<VV> now age of vehicles
Irv Brock
ivrbr at yahoo.com
Sat Dec 14 13:04:12 EST 2013
Growing up my folks did the leasing of cars before leasing was available to the public by buying new every two years, mostly 60s-70s Ford Galaxies or Chevy Impalas then later VW Bugs, Buses, Rabbits and still later Toyotas and now Hyundais( I've two Kias ). From what I remember, the depreciation was limited as they could trade-in towards the new one at a good deal. My uncle was the family mechanic doing the opposite and never bought new. He had the coolest cars, Porsches, Mercedes, Audis, MGs, Jaguars and VWs. Back then those cars weren't as expensive used to buy as today as we were more patriotic, plus they broke down alot. He called home for my aunt to bring the other Foreign car to flat tow him home. If he had a big dually diesel pick-up as we see today for car haulers, he'd not saved much money owning them. Today, if you figure in all the costs of a car hobby, you'd like get rich quick to make the cars non-profit items inside your Museum.

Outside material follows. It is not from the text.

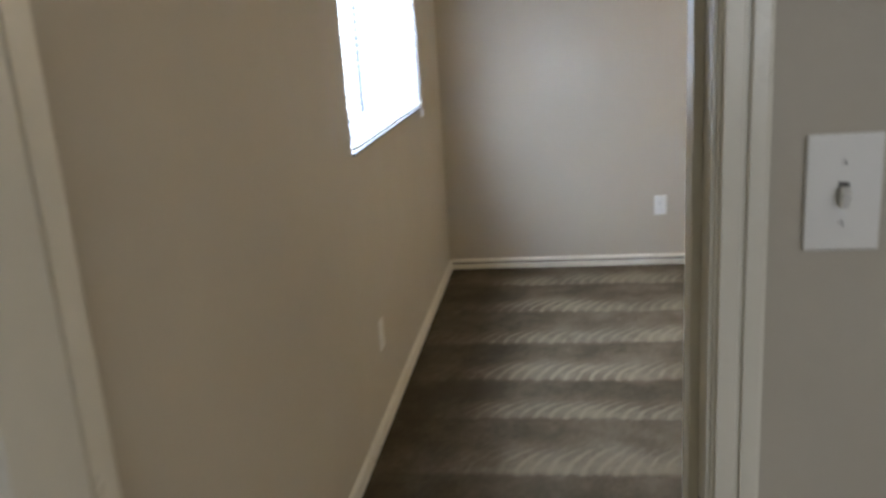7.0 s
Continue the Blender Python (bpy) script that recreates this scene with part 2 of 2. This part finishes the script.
def rod(bm, a, b, r0, r1=None, sides=16):
    a, b = Vector(a), Vector(b)
    turn = (b - a).to_track_quat("Z", "Y").to_matrix().to_4x4()
    bmesh.ops.create_cone(bm, cap_ends=True, segments=sides, radius1=r0, radius2=r0 if r1 is None else r1, depth=(b - a).length,
                          matrix=Matrix.Translation((a + b) / 2) @ turn)
    return bm


def sweep(bm, points, radii, sides=12):
    """A tube of changing radius along a line of points."""
    rings = []
    for i, p in enumerate(points):
        p = Vector(p)
        way = Vector(points[min(i + 1, len(points) - 1)]) - Vector(points[max(i - 1, 0)])
        q = way.to_track_quat("Z", "Y")
        rings.append([bm.verts.new(p + q @ Vector((radii[i] * math.cos(k * 2 * math.pi / sides), radii[i] * math.sin(k * 2 * math.pi / sides), 0))) for k in range(sides)])
    for a, b in zip(rings, rings[1:]):
        for k in range(sides):
            bm.faces.new((a[k], a[(k + 1) % sides], b[(k + 1) % sides], b[k]))
    bm.faces.new(list(reversed(rings[0])))
    bm.faces.new(rings[-1])
    return bm


def lathe(bm, profile, sides=32):
    """Profile of (radius, height) turned round z."""
    rings = [[bm.verts.new((r * math.cos(k * 2 * math.pi / sides), r * math.sin(k * 2 * math.pi / sides), h)) for k in range(sides)] for r, h in profile]
    for a, b in zip(rings, rings[1:]):
        for k in range(sides):
            bm.faces.new((a[k], a[(k + 1) % sides], b[(k + 1) % sides], b[k]))
    bm.faces.new(list(reversed(rings[0])))
    bm.faces.new(rings[-1])
    return bm


def mesh_of(name, bm, material, smooth=False):
    bmesh.ops.recalc_face_normals(bm, faces=bm.faces[:])
    me = bpy.data.meshes.new(name)
    bm.to_mesh(me)
    bm.free()
    me.materials.append(material)
    if smooth:
        for p in me.polygons:
            p.use_smooth = True
    return me


def part(name, bm, material, parent=None, label="", smooth=False):
    ob = new(name, mesh_of(name, bm, material, smooth))
    ob.parent = parent
    if label:
        tagged(ob, label)
    return ob


def thing(name, m, label, category, group="", kind=""):
    ob = new(name)
    ob.empty_display_size = 0.1
    ob.matrix_world = m
    return tagged(ob, label, category, group, kind)


def structure(name, bm, material, label, category):
    return tagged(part(name, bm, material), label, category, "", "structure")


# ---- floor, ground, walls, ceiling ----
T = 0.115
HIGH = 2.44


def wall(name, axis, a0, a1, u0, u1, holes=(), label="smooth beige painted plaster wall"):
    """A wall whose thickness lies between a0 and a1 on the axis, from u0 to u1 along the other, with holes (u0, u1, z0, z1)."""
    bm = bmesh.new()

    def block(p0, p1, z0, z1):
        if p1 - p0 < 1e-4 or z1 - z0 < 1e-4:
            return
        box(bm, *((a0, p0, z0, a1, p1, z1) if axis == "x" else (p0, a0, z0, p1, a1, z1)))

    at = u0
    for h0, h1, z0, z1 in sorted(holes):
        block(at, h0, 0, HIGH)
        block(h0, h1, 0, z0)
        block(h0, h1, z1, HIGH)
        at = h1
    block(at, u1, 0, HIGH)
    bmesh.ops.remove_doubles(bm, verts=bm.verts[:], dist=1e-5)
    return structure(name, bm, WALL, label, "wall")


X1, X2 = 0.0, T
XB = 4.160
YA, YB, YOUT = 0.672, 0.615, 0.775
YD = -5.16
XH = 3.034
JAMB = 0.018
D1 = (-0.231, 0.530)
D2 = (-3.382, -2.535)
D3 = (3.245, 4.025)
TOP = 2.055
WIN = (1.935, 3.380, 1.078, 2.20)

floor_bm = bmesh.new()
SLABS = ((-4.915, -5.315, XB + T, YOUT), (XB + T, -3.82, 7.515, YOUT), (1.785, -9.115, XH + T, -5.315), (XH + T, -8.875, XB + T, -5.315), (XB + T, -8.875, 7.115, YD))
for x0, y0, x1, y1 in SLABS:
    box(floor_bm, x0, y0, -0.05, x1, y1, 0.0)
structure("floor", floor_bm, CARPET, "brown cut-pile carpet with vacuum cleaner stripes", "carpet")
ground_bm = bmesh.new()
box(ground_bm, -400, -400, -0.5, 400, 400, -0.3)
structure("ground", ground_bm, GRASS, "dry grass ground outside the house", "ground")
ceiling_bm = bmesh.new()
for x0, y0, x1, y1 in SLABS:
    box(ceiling_bm, x0, y0, HIGH, x1, y1, HIGH + 0.1)
structure("ceiling", ceiling_bm, CEILING, "white textured plaster ceiling", "ceiling")

wall("wall_bedroom_left", "y", YA, YOUT, -4.8, X1)
wall("wall_bedroom_back", "x", -4.915, -4.8, -5.2, YOUT, [(-2.95, -1.25, 0.9, 2.2)])
wall("wall_bedroom_right", "y", -5.315, -5.2, -4.915, X1)
wall("wall_doorway", "x", X1, X2, -5.315, YOUT, [(D1[0] - JAMB, D1[1] + JAMB, 0, TOP + JAMB)])
wall("wall_window", "y", YB, YOUT, X2, XB, [WIN])
wall("wall_far", "x", XB, XB + T, YD, YOUT, [(D2[0] - JAMB, D2[1] + JAMB, 0, TOP + JAMB)])
wall("wall_third_room_left", "y", YB, YOUT, XB + T, 7.4, [(5.1, 6.5, 1.075, 2.2)])
wall("wall_third_room_right", "y", -3.82, -3.705, XB + T, 7.4)
wall("wall_third_room_end", "x", 7.4, 7.515, -3.82, YOUT)
wall("wall_hall_corner", "y", YD - T, YD, XH, 7.0, [(D3[0] - JAMB, D3[1] + JAMB, 0, TOP + JAMB)])
wall("wall_hall_side", "x", XH, XH + T, -9.0, YD - T, [(-6.80, -6.0, 0, TOP + JAMB)])
wall("wall_fourth_room_end", "y", -8.875, -8.76, XH + T, 7.0)
wall("wall_fourth_room_side", "x", 7.0, 7.115, -8.875, YD, [(-7.7, -6.3, 1.0, 2.2)])
wall("wall_hall_other_side", "x", 1.785, 1.9, -9.0, YD)
wall("wall_hall_end", "y", -9.115, -9.0, 1.785, XH + T)
wall("wall_second_room_right", "y", YD - T, YD, X2, 1.785)

# ---- trim ----
PROFILE = ((0.0, 0.0), (0.0140, 0.0), (0.0145, 0.026), (0.0135, 0.030), (0.0010, 0.031), (0.0010, 0.041), (0.0140, 0.042), (0.0130, 0.054), (0.0055, 0.061), (0.0, 0.063))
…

To this day my father and his brother have heated debates as to what is more financially sound new vs. used. I enjoy their banter back and forth as both have new family cars as Mini-Vans when they are empty nesters.I guess junk used cars are not safe for the grand kids to ride in! My collector very used cars are poor investments. If I had it all over again, I think I'd live in NYC and never had a driver's license and used the public transit. Looking back over what percentage of income I spent on transportation is sobering, not to mention I've been loading up our atmosphere with Green House gases. Hope my descendents can forgive me.